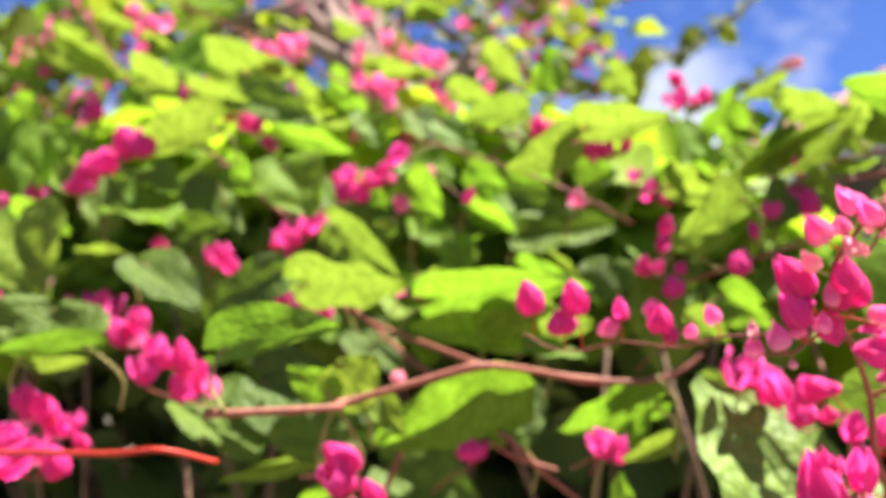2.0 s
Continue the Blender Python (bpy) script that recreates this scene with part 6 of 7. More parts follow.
spray = raceme("small spray of magenta coral vine blossoms among leaves", (-0.2019, 0.5740, 1.2558), (-0.1850, 0.5540, 1.2681), (-0.1652, 0.5340, 1.2777), r0=0.0007, r1=0.0005, mat=STEM)
flower(spray, (-0.1600, 0.5272, 1.2792), (-0.1620, 0.5272, 1.2899), 0.0100, "bud", ROSE, 1.4)
spray = raceme("small spray of magenta coral vine blossoms among leaves", (-0.3791, 0.8240, 1.6454), (-0.3605, 0.8040, 1.6525), (-0.3683, 0.8040, 1.6372), (-0.3569, 0.8040, 1.6189), r0=0.0007, r1=0.0005, mat=STEM)
flower(spray, (-0.3615, 0.7993, 1.6371), (-0.3681, 0.7993, 1.6520), 0.0135, "open", ROSE, 3.8)
flower(spray, (-0.3664, 0.8088, 1.6504), (-0.3680, 0.8088, 1.6586), 0.0073, "bud", ROSE, 6.2)
flower(spray, (-0.3612, 0.7957, 1.6507), (-0.3559, 0.7957, 1.6682), 0.0137, "open", ROSE, 2.3)
flower(spray, (-0.3557, 0.8044, 1.6445), (-0.3577, 0.8044, 1.6551), 0.0094, "heart", ROSE, 4.7)
flower(spray, (-0.3568, 0.8029, 1.6209), (-0.3568, 0.8029, 1.6358), 0.0149, "heart", ROSE, 0.8)
flower(spray, (-0.3692, 0.8082, 1.6274), (-0.3663, 0.8082, 1.6381), 0.0097, "tulip", ROSE, 3.2)
spray = raceme("small spray of magenta coral vine blossoms among leaves", (-0.4214, 0.9240, 1.7669), (-0.4015, 0.9040, 1.7744), (-0.3697, 0.9040, 1.7468), (-0.3579, 0.8840, 1.7073), (-0.3052, 0.8640, 1.6887), (-0.2636, 0.8640, 1.6704), (-0.2813, 0.8640, 1.6706), (-0.2990, 0.8640, 1.6653), r0=0.0007, r1=0.0005, mat=STEM)
flower(spray, (-0.3709, 0.9036, 1.7467), (-0.3696, 0.9036, 1.7687), 0.0174, "bud", ROSE, 5.6)
flower(spray, (-0.3833, 0.9074, 1.7429), (-0.3833, 0.9074, 1.7550), 0.0107, "tulip", ROSE, 1.7)
flower(spray, (-0.3613, 0.8872, 1.7120), (-0.3589, 0.8872, 1.7313), 0.0182, "bud", ROSE, 4.1)
flower(spray, (-0.3724, 0.8830, 1.7063), (-0.3709, 0.8830, 1.7202), 0.0124, "bud", ROSE, 0.2)
flower(spray, (-0.3914, 0.8985, 1.7722), (-0.4022, 0.8985, 1.7940), 0.0186, "tulip", ROSE, 2.6)
flower(spray, (-0.3896, 0.9118, 1.7770), (-0.3910, 0.9118, 1.7899), 0.0115, "bud", ROSE, 5.0)
flower(spray, (-0.2991, 0.8604, 1.6889), (-0.3059, 0.8604, 1.7100), 0.0178, "tulip", ROSE, 1.2)
flower(spray, (-0.2993, 0.8644, 1.6758), (-0.2973, 0.8644, 1.6898), 0.0121, "bud", ROSE, 3.6)
flower(spray, (-0.2811, 0.8545, 1.6687), (-0.2777, 0.8545, 1.6919), 0.0191, "heart", ROSE, 6.0)
flower(spray, (-0.2689, 0.8718, 1.6817), (-0.2694, 0.8718, 1.6958), 0.0121, "heart", ROSE, 2.1)
flower(spray, (-0.2631, 0.8622, 1.6698), (-0.2632, 0.8622, 1.6905), 0.0157, "open", ROSE, 4.5)
flower(spray, (-0.2942, 0.8588, 1.6660), (-0.2985, 0.8588, 1.6833), 0.0148, "bud", ROSE, 0.6)
spray = raceme("small spray of magenta coral vine blossoms among leaves", (-0.1517, 1.0040, 1.7204), (-0.1362, 0.9840, 1.7308), (-0.1019, 0.9840, 1.7287), (-0.0957, 0.9840, 1.7009), (-0.0816, 0.9840, 1.7153), (-0.0612, 0.9840, 1.7095), r0=0.0007, r1=0.0005, mat=STEM)
flower(spray, (-0.0710, 0.9879, 1.7182), (-0.0847, 0.9879, 1.7430), 0.0167, "bud", ROSE, 5.4)
flower(spray, (-0.0498, 0.9807, 1.7090), (-0.0639, 0.9807, 1.7320), 0.0152, "tulip", ROSE, 3.9)
flower(spray, (-0.0958, 0.9879, 1.7168), (-0.0980, 0.9879, 1.7303), 0.0110, "tulip", ROSE, 2.4)
spray = raceme("small spray of magenta coral vine blossoms among leaves", (0.0492, 0.8440, 1.5655), (0.0587, 0.8240, 1.5749), (0.0576, 0.8240, 1.5511), (0.0588, 0.8140, 1.5349), (0.0668, 0.8140, 1.5257), (0.0669, 0.8040, 1.4918), (0.0287, 0.8040, 1.4932), r0=0.0007, r1=0.0005, mat=STEM)
flower(spray, (0.0660, 0.8175, 1.5751), (0.0568, 0.8175, 1.5962), 0.0152, "tulip", ROSE, 0.9)
flower(spray, (0.0479, 0.8299, 1.5888), (0.0500, 0.8299, 1.5988), 0.0082, "heart", ROSE, 3.3)
flower(spray, (0.0488, 0.8157, 1.5508), (0.0604, 0.8157, 1.5690), 0.0147, "bud", ROSE, 5.7)
flower(spray, (0.0709, 0.8134, 1.5273), (0.0651, 0.8134, 1.5498), 0.0184, "tulip", ROSE, 1.8)
flower(spray, (0.0536, 0.8148, 1.5359), (0.0614, 0.8148, 1.5506), 0.0113, "heart", ROSE, 4.2)
flower(spray, (0.0708, 0.8029, 1.4915), (0.0653, 0.8029, 1.5139), 0.0154, "tulip", ROSE, 0.4)
flower(spray, (0.0682, 0.8039, 1.5048), (0.0690, 0.8039, 1.5145), 0.0079, "heart", ROSE, 2.8)
flower(spray, (0.0414, 0.7995, 1.4929), (0.0206, 0.7995, 1.5142), 0.0169, "tulip", ROSE, 5.2)
spray = raceme("small spray of magenta coral vine blossoms among leaves", (0.1703, 0.8140, 1.4648), (0.1765, 0.7940, 1.4756), (0.1921, 0.7940, 1.4653), (0.2055, 0.7840, 1.4631), r0=0.0007, r1=0.0005, mat=STEM)
flower(spray, (0.1696, 0.7846, 1.4757), (0.1793, 0.7846, 1.4989), 0.0185, "open", PINK, 1.3)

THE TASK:
Exactly as written, return every line of the listing, but not the pictures.

FINISHED ANSWER:
2.0 s
Continue the Blender Python (bpy) script that recreates this scene with part 6 of 7. More parts follow.
spray = raceme("small spray of magenta coral vine blossoms among leaves", (-0.2019, 0.5740, 1.2558), (-0.1850, 0.5540, 1.2681), (-0.1652, 0.5340, 1.2777), r0=0.0007, r1=0.0005, mat=STEM)
flower(spray, (-0.1600, 0.5272, 1.2792), (-0.1620, 0.5272, 1.2899), 0.0100, "bud", ROSE, 1.4)
spray = raceme("small spray of magenta coral vine blossoms among leaves", (-0.3791, 0.8240, 1.6454), (-0.3605, 0.8040, 1.6525), (-0.3683, 0.8040, 1.6372), (-0.3569, 0.8040, 1.6189), r0=0.0007, r1=0.0005, mat=STEM)
flower(spray, (-0.3615, 0.7993, 1.6371), (-0.3681, 0.7993, 1.6520), 0.0135, "open", ROSE, 3.8)
flower(spray, (-0.3664, 0.8088, 1.6504), (-0.3680, 0.8088, 1.6586), 0.0073, "bud", ROSE, 6.2)
flower(spray, (-0.3612, 0.7957, 1.6507), (-0.3559, 0.7957, 1.6682), 0.0137, "open", ROSE, 2.3)
flower(spray, (-0.3557, 0.8044, 1.6445), (-0.3577, 0.8044, 1.6551), 0.0094, "heart", ROSE, 4.7)
flower(spray, (-0.3568, 0.8029, 1.6209), (-0.3568, 0.8029, 1.6358), 0.0149, "heart", ROSE, 0.8)
flower(spray, (-0.3692, 0.8082, 1.6274), (-0.3663, 0.8082, 1.6381), 0.0097, "tulip", ROSE, 3.2)
spray = raceme("small spray of magenta coral vine blossoms among leaves", (-0.4214, 0.9240, 1.7669), (-0.4015, 0.9040, 1.7744), (-0.3697, 0.9040, 1.7468), (-0.3579, 0.8840, 1.7073), (-0.3052, 0.8640, 1.6887), (-0.2636, 0.8640, 1.6704), (-0.2813, 0.8640, 1.6706), (-0.2990, 0.8640, 1.6653), r0=0.0007, r1=0.0005, mat=STEM)
flower(spray, (-0.3709, 0.9036, 1.7467), (-0.3696, 0.9036, 1.7687), 0.0174, "bud", ROSE, 5.6)
flower(spray, (-0.3833, 0.9074, 1.7429), (-0.3833, 0.9074, 1.7550), 0.0107, "tulip", ROSE, 1.7)
flower(spray, (-0.3613, 0.8872, 1.7120), (-0.3589, 0.8872, 1.7313), 0.0182, "bud", ROSE, 4.1)
flower(spray, (-0.3724, 0.8830, 1.7063), (-0.3709, 0.8830, 1.7202), 0.0124, "bud", ROSE, 0.2)
flower(spray, (-0.3914, 0.8985, 1.7722), (-0.4022, 0.8985, 1.7940), 0.0186, "tulip", ROSE, 2.6)
flower(spray, (-0.3896, 0.9118, 1.7770), (-0.3910, 0.9118, 1.7899), 0.0115, "bud", ROSE, 5.0)
flower(spray, (-0.2991, 0.8604, 1.6889), (-0.3059, 0.8604, 1.7100), 0.0178, "tulip", ROSE, 1.2)
flower(spray, (-0.2993, 0.8644, 1.6758), (-0.2973, 0.8644, 1.6898), 0.0121, "bud", ROSE, 3.6)
flower(spray, (-0.2811, 0.8545, 1.6687), (-0.2777, 0.8545, 1.6919), 0.0191, "heart", ROSE, 6.0)
flower(spray, (-0.2689, 0.8718, 1.6817), (-0.2694, 0.8718, 1.6958), 0.0121, "heart", ROSE, 2.1)
flower(spray, (-0.2631, 0.8622, 1.6698), (-0.2632, 0.8622, 1.6905), 0.0157, "open", ROSE, 4.5)
flower(spray, (-0.2942, 0.8588, 1.6660), (-0.2985, 0.8588, 1.6833), 0.0148, "bud", ROSE, 0.6)
spray = raceme("small spray of magenta coral vine blossoms among leaves", (-0.1517, 1.0040, 1.7204), (-0.1362, 0.9840, 1.7308), (-0.1019, 0.9840, 1.7287), (-0.0957, 0.9840, 1.7009), (-0.0816, 0.9840, 1.7153), (-0.0612, 0.9840, 1.7095), r0=0.0007, r1=0.0005, mat=STEM)
flower(spray, (-0.0710, 0.9879, 1.7182), (-0.0847, 0.9879, 1.7430), 0.0167, "bud", ROSE, 5.4)
flower(spray, (-0.0498, 0.9807, 1.7090), (-0.0639, 0.9807, 1.7320), 0.0152, "tulip", ROSE, 3.9)
flower(spray, (-0.0958, 0.9879, 1.7168), (-0.0980, 0.9879, 1.7303), 0.0110, "tulip", ROSE, 2.4)
spray = raceme("small spray of magenta coral vine blossoms among leaves", (0.0492, 0.8440, 1.5655), (0.0587, 0.8240, 1.5749), (0.0576, 0.8240, 1.5511), (0.0588, 0.8140, 1.5349), (0.0668, 0.8140, 1.5257), (0.0669, 0.8040, 1.4918), (0.0287, 0.8040, 1.4932), r0=0.0007, r1=0.0005, mat=STEM)
flower(spray, (0.0660, 0.8175, 1.5751), (0.0568, 0.8175, 1.5962), 0.0152, "tulip", ROSE, 0.9)
flower(spray, (0.0479, 0.8299, 1.5888), (0.0500, 0.8299, 1.5988), 0.0082, "heart", ROSE, 3.3)
flower(spray, (0.0488, 0.8157, 1.5508), (0.0604, 0.8157, 1.5690), 0.0147, "bud", ROSE, 5.7)
flower(spray, (0.0709, 0.8134, 1.5273), (0.0651, 0.8134, 1.5498), 0.0184, "tulip", ROSE, 1.8)
flower(spray, (0.0536, 0.8148, 1.5359), (0.0614, 0.8148, 1.5506), 0.0113, "heart", ROSE, 4.2)
flower(spray, (0.0708, 0.8029, 1.4915), (0.0653, 0.8029, 1.5139), 0.0154, "tulip", ROSE, 0.4)
flower(spray, (0.0682, 0.8039, 1.5048), (0.0690, 0.8039, 1.5145), 0.0079, "heart", ROSE, 2.8)
flower(spray, (0.0414, 0.7995, 1.4929), (0.0206, 0.7995, 1.5142), 0.0169, "tulip", ROSE, 5.2)
spray = raceme("small spray of magenta coral vine blossoms among leaves", (0.1703, 0.8140, 1.4648), (0.1765, 0.7940, 1.4756), (0.1921, 0.7940, 1.4653), (0.2055, 0.7840, 1.4631), r0=0.0007, r1=0.0005, mat=STEM)
flower(spray, (0.1696, 0.7846, 1.4757), (0.1793, 0.7846, 1.4989), 0.0185, "open", PINK, 1.3)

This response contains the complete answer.